REQUIREMENTS = It is required that the lines from the top of the listing through the line with "bm, material, g)" be reproduced exactly, excluding pictures.

TASK INPUT =
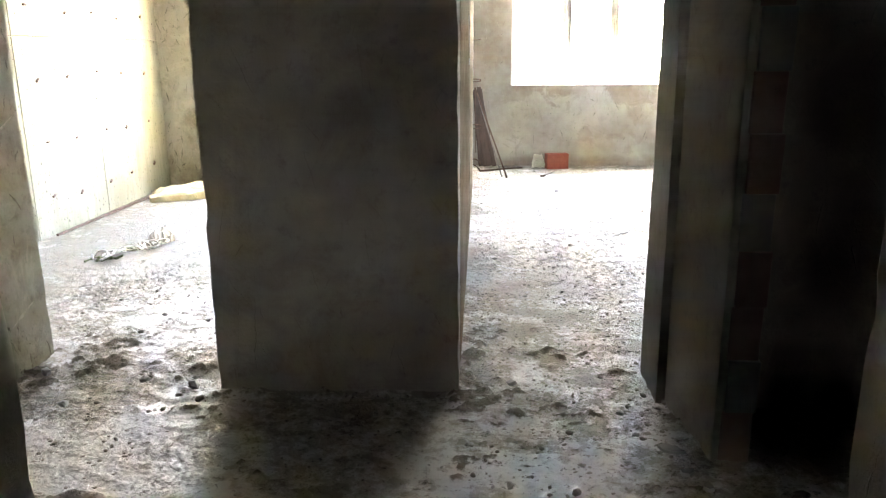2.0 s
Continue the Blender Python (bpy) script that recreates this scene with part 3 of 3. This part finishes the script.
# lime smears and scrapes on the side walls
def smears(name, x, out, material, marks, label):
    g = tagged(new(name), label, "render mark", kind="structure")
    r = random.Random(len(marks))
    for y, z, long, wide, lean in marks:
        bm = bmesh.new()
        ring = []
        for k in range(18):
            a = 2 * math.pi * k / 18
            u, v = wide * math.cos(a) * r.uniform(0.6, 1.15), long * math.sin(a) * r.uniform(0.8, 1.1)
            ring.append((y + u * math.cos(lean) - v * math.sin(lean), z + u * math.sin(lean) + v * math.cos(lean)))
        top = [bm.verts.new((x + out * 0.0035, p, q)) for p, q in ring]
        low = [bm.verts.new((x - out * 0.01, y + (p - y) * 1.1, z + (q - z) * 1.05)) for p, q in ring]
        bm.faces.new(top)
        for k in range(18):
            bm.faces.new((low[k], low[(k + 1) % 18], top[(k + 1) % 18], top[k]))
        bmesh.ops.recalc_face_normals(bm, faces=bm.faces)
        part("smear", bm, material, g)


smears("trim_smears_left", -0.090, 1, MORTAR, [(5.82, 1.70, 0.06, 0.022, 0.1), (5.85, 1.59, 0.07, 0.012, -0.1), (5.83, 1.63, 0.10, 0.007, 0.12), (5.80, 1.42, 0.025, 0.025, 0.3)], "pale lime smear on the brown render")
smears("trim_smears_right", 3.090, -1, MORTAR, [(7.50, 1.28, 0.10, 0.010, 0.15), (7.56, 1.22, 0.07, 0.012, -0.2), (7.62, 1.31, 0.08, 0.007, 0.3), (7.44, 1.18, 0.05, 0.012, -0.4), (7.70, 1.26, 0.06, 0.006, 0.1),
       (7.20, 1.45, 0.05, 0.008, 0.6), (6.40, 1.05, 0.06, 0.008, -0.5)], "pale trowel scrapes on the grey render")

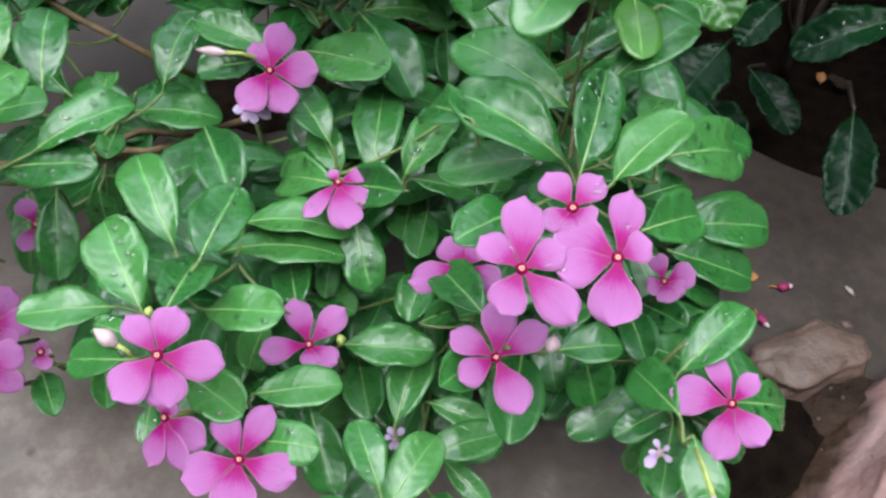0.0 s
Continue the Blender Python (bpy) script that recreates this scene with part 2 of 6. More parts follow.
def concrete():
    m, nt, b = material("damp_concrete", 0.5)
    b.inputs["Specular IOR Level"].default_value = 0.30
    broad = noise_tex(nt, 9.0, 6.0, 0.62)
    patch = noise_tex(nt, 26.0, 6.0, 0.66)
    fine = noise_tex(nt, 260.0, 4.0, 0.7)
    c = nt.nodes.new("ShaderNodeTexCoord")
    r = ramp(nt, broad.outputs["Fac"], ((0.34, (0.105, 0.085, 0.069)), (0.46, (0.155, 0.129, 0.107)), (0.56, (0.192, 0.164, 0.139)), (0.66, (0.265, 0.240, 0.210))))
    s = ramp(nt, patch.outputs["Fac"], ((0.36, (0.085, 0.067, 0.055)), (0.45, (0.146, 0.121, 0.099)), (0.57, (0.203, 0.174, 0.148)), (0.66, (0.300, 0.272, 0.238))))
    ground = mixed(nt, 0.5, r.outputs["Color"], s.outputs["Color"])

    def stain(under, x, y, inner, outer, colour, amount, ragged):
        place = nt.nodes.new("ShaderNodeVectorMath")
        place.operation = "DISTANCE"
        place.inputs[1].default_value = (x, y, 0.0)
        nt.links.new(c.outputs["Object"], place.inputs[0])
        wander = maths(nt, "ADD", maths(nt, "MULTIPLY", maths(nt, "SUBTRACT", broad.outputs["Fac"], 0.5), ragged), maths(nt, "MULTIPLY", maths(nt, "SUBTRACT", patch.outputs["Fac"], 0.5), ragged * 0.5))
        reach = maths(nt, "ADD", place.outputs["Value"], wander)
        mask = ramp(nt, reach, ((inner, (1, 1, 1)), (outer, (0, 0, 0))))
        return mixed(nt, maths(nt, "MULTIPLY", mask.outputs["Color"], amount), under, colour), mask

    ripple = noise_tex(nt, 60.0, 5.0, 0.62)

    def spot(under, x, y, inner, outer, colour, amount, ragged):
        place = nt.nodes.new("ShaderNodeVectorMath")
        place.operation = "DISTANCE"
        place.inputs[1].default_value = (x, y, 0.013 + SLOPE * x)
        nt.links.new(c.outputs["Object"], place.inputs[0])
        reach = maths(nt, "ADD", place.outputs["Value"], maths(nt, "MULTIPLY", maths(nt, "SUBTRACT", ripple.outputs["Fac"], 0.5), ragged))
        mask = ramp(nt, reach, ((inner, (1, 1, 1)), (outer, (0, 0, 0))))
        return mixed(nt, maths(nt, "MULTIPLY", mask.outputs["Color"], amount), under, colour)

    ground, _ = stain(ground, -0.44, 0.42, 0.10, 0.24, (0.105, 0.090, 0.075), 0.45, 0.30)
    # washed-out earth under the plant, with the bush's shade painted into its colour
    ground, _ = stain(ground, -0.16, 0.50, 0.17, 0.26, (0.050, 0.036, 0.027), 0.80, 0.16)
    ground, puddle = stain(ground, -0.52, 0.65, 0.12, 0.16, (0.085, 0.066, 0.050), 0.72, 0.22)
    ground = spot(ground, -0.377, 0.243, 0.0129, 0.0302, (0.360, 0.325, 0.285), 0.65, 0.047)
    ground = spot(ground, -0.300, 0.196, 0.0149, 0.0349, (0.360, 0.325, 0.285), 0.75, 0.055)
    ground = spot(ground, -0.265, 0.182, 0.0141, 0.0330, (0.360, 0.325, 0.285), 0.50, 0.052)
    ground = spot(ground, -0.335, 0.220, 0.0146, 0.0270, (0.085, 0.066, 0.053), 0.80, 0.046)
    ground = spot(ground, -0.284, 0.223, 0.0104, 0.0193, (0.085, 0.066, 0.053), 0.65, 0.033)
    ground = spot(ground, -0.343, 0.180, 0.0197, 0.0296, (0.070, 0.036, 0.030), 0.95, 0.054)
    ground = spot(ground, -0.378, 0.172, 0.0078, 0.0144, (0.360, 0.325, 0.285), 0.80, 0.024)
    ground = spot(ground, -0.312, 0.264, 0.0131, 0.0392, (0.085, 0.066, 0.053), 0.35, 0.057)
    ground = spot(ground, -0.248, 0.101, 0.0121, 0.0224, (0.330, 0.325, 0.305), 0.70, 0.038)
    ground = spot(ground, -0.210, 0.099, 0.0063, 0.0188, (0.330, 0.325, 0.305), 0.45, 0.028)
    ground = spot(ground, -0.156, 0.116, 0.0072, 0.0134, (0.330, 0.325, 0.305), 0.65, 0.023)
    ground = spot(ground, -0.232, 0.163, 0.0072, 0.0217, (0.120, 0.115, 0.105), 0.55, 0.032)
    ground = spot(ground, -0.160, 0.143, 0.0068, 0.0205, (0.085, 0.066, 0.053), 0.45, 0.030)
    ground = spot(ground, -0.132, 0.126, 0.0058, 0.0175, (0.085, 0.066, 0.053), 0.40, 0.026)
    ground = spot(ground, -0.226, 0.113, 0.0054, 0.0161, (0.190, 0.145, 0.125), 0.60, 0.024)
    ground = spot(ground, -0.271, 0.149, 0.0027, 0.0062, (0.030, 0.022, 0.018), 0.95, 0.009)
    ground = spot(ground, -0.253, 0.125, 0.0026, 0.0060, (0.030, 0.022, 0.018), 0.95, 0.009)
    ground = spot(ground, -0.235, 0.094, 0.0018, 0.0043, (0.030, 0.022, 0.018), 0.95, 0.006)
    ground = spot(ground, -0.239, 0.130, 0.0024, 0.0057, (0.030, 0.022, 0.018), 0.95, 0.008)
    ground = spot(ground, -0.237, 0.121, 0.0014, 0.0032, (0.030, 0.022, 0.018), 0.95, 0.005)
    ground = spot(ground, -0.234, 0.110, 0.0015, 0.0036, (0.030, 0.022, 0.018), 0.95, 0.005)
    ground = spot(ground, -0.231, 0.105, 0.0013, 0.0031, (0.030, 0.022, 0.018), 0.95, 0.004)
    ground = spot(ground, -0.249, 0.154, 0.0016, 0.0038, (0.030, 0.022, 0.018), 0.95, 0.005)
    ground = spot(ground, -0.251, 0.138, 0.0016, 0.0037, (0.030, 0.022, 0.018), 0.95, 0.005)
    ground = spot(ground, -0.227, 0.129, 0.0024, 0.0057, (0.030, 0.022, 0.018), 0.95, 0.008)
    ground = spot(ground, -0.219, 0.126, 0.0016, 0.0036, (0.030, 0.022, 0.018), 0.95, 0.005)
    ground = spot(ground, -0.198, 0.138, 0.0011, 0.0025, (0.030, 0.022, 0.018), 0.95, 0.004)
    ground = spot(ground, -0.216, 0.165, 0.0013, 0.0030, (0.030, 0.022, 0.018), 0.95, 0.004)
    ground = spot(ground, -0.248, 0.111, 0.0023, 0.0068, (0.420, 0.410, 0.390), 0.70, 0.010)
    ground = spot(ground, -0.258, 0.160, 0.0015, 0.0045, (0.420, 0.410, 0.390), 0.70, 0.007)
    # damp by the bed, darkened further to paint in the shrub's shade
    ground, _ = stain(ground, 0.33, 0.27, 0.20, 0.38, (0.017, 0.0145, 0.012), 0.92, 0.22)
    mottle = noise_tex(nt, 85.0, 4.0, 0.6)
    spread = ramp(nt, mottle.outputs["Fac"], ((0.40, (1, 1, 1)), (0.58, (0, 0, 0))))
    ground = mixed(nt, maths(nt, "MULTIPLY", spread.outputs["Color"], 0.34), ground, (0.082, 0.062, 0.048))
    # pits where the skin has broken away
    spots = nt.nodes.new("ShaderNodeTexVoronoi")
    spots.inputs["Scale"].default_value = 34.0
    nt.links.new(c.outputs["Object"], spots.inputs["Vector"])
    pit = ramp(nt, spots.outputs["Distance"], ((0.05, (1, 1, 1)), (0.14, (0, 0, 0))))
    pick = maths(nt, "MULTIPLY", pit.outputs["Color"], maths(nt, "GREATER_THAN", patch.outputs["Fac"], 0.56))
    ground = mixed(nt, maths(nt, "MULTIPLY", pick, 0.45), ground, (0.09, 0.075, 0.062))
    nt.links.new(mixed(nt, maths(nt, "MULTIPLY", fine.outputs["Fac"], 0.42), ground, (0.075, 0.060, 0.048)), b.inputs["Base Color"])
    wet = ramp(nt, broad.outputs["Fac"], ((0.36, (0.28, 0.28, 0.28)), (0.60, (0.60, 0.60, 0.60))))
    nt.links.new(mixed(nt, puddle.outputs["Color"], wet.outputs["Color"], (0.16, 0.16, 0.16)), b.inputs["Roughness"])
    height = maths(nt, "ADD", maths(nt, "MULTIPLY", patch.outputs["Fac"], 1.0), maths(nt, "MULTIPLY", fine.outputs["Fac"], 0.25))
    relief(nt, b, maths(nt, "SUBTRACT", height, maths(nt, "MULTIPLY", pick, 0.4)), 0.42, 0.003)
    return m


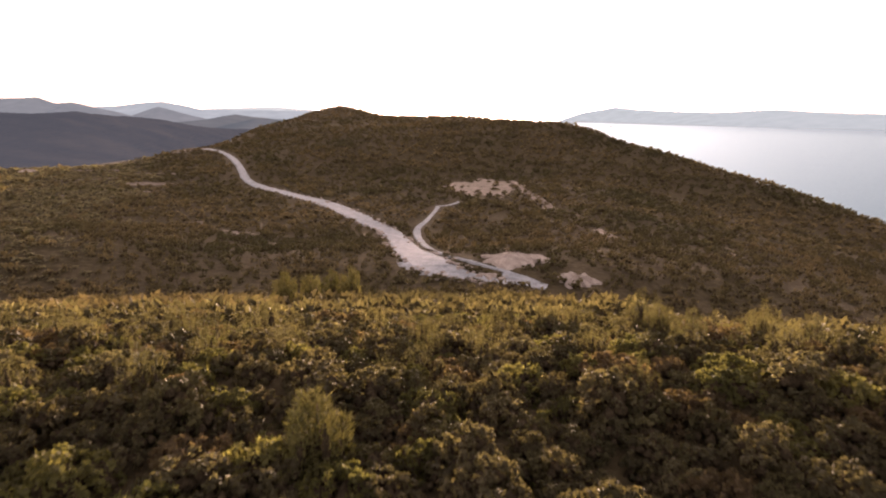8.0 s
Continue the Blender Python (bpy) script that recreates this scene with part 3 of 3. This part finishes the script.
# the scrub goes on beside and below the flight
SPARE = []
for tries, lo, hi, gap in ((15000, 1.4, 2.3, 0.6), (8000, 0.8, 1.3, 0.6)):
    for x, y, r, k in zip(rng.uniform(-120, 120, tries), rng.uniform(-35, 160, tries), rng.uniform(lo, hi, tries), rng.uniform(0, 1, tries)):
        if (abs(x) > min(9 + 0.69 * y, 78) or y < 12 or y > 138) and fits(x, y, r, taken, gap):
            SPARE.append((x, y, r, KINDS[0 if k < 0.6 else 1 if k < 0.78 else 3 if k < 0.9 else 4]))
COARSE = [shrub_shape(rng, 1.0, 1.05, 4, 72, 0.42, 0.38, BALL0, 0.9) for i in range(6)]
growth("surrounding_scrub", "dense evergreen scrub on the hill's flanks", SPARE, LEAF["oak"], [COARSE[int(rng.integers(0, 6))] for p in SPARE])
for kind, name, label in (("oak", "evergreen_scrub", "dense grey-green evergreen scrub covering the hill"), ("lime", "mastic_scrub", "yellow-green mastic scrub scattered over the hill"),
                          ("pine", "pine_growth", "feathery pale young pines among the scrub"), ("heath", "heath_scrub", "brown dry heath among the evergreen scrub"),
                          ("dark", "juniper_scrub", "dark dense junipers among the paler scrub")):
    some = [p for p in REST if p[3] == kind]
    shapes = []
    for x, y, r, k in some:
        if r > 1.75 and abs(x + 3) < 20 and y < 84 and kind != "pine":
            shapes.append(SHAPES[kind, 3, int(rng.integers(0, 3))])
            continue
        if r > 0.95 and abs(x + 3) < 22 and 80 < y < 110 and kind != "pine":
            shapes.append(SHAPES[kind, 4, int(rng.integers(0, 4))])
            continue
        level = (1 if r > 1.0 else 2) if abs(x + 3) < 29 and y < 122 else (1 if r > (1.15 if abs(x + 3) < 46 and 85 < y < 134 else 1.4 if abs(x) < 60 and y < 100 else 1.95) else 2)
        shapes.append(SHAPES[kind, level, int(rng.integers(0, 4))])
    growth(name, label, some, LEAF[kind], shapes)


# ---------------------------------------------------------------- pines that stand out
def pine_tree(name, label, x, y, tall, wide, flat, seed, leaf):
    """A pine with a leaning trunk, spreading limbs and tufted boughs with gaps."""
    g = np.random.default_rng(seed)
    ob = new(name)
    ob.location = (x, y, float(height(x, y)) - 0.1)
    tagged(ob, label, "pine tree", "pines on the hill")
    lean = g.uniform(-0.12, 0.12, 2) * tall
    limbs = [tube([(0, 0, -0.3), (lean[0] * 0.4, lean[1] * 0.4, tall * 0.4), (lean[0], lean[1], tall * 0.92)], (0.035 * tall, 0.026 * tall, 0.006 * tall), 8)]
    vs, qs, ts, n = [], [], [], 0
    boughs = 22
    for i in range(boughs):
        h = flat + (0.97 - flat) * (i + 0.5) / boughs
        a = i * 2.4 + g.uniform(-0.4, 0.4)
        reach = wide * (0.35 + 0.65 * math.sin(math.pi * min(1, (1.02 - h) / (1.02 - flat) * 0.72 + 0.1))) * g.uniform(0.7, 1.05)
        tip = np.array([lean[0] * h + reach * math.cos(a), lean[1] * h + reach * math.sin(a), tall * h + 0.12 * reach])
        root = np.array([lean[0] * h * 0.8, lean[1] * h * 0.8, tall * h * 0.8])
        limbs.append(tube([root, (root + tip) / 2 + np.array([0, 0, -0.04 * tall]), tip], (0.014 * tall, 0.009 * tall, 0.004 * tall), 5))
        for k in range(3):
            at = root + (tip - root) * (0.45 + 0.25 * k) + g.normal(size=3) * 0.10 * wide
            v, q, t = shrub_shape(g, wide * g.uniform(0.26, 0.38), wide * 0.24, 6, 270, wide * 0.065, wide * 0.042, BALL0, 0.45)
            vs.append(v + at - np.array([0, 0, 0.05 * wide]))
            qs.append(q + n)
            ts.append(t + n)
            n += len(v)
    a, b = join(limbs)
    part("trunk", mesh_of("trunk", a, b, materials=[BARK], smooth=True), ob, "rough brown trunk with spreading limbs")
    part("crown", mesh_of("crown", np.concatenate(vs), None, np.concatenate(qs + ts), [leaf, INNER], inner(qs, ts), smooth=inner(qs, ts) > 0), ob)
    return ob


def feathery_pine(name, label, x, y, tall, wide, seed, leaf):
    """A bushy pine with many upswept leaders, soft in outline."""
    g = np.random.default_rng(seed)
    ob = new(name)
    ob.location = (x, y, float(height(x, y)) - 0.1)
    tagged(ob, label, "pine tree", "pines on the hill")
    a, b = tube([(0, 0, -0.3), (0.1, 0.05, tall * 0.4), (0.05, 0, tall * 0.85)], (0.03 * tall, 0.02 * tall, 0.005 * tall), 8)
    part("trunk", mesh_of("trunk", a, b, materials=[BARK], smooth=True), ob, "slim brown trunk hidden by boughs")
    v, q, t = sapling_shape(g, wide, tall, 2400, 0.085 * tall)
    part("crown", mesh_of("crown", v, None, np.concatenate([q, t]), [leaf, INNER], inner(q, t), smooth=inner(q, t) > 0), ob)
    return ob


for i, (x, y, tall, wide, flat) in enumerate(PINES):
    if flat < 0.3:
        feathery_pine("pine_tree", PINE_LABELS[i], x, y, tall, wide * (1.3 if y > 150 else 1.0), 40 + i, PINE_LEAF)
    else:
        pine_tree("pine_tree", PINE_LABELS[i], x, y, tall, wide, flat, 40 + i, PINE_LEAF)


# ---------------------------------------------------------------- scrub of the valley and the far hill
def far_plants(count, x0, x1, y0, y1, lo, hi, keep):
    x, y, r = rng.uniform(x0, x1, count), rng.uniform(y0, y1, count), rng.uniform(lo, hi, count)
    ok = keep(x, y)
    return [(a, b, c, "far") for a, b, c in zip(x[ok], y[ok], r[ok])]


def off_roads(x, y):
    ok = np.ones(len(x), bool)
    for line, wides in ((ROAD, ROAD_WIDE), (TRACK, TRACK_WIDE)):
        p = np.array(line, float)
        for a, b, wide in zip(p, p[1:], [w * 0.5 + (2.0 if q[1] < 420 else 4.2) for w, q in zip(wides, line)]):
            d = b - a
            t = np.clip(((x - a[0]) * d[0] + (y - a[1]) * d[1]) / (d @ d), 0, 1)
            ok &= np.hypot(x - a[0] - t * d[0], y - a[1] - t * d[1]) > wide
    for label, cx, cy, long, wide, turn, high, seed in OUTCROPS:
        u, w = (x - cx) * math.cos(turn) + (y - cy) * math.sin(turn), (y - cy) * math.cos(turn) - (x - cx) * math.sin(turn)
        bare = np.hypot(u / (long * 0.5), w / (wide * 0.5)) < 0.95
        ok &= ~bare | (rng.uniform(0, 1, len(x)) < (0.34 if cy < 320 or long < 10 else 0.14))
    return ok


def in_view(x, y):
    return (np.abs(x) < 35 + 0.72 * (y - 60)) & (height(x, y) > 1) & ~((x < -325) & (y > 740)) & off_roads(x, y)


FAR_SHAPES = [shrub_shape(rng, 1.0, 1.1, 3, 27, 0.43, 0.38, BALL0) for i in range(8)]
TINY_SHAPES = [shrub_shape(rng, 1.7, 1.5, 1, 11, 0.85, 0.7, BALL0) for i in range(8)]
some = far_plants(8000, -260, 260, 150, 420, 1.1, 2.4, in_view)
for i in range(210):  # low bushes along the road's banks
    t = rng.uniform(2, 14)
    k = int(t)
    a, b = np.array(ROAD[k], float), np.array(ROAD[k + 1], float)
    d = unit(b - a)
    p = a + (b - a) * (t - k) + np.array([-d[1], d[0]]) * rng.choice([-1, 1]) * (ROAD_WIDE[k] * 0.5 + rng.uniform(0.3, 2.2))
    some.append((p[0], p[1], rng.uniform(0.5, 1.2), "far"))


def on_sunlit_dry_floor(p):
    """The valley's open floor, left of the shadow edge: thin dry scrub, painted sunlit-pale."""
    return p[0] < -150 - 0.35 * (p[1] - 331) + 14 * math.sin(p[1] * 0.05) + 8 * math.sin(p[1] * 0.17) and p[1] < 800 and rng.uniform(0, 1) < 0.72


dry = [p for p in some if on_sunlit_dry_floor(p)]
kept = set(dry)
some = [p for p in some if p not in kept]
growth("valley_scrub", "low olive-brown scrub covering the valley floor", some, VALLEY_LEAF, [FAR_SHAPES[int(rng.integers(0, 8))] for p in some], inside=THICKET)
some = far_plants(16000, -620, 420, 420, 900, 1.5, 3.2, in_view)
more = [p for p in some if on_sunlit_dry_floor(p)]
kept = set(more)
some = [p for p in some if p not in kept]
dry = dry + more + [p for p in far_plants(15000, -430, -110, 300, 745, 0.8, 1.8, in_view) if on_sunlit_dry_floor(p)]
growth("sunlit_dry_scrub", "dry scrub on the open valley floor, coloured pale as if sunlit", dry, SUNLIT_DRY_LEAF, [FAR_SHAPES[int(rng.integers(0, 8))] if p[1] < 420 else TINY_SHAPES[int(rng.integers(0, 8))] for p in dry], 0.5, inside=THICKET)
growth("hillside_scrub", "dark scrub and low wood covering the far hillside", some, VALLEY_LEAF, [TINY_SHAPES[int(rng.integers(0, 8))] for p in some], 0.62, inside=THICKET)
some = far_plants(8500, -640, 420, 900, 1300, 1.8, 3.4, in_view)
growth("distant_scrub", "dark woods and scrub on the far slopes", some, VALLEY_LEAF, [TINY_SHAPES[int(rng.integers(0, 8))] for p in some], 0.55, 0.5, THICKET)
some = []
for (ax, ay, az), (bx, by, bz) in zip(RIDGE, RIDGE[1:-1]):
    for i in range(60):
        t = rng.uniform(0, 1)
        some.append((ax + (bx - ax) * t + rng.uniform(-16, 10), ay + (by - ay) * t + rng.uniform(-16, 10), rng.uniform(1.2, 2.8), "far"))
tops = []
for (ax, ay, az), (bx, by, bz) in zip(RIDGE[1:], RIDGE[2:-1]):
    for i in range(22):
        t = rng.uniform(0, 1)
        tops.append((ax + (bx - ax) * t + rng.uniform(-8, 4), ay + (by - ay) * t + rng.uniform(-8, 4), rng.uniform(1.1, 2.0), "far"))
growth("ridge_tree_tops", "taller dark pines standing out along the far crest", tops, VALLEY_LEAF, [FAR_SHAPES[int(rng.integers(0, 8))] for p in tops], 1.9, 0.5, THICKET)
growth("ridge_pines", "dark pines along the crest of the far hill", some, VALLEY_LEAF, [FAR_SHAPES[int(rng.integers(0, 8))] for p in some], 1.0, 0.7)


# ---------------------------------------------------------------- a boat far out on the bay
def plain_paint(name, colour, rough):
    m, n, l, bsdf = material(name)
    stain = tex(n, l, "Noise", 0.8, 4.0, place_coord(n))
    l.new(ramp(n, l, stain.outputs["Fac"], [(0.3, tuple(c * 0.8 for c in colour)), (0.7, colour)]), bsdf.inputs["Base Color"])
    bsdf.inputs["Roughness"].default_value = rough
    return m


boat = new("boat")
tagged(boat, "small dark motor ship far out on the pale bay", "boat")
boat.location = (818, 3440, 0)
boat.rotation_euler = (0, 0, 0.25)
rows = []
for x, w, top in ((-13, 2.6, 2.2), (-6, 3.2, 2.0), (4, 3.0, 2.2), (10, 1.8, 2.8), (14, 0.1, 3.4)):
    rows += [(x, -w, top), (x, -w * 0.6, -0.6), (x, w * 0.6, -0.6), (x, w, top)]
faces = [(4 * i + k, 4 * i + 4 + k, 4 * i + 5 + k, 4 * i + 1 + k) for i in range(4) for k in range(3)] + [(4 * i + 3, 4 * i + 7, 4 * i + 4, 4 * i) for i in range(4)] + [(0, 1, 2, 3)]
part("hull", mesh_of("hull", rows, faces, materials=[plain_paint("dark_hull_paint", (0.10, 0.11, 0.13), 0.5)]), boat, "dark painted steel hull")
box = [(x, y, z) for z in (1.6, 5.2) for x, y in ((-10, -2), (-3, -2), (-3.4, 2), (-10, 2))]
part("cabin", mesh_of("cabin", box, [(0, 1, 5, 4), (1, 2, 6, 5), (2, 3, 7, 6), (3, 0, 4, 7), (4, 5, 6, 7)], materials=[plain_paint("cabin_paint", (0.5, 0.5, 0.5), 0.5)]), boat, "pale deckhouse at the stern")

RESPONSE =
2.0 s
Continue the Blender Python (bpy) script that recreates this scene with part 3 of 3. This part finishes the script.
# lime smears and scrapes on the side walls
def smears(name, x, out, material, marks, label):
    g = tagged(new(name), label, "render mark", kind="structure")
    r = random.Random(len(marks))
    for y, z, long, wide, lean in marks:
        bm = bmesh.new()
        ring = []
        for k in range(18):
            a = 2 * math.pi * k / 18
            u, v = wide * math.cos(a) * r.uniform(0.6, 1.15), long * math.sin(a) * r.uniform(0.8, 1.1)
            ring.append((y + u * math.cos(lean) - v * math.sin(lean), z + u * math.sin(lean) + v * math.cos(lean)))
        top = [bm.verts.new((x + out * 0.0035, p, q)) for p, q in ring]
        low = [bm.verts.new((x - out * 0.01, y + (p - y) * 1.1, z + (q - z) * 1.05)) for p, q in ring]
        bm.faces.new(top)
        for k in range(18):
            bm.faces.new((low[k], low[(k + 1) % 18], top[(k + 1) % 18], top[k]))
        bmesh.ops.recalc_face_normals(bm, faces=bm.faces)
        part("smear", bm, material, g)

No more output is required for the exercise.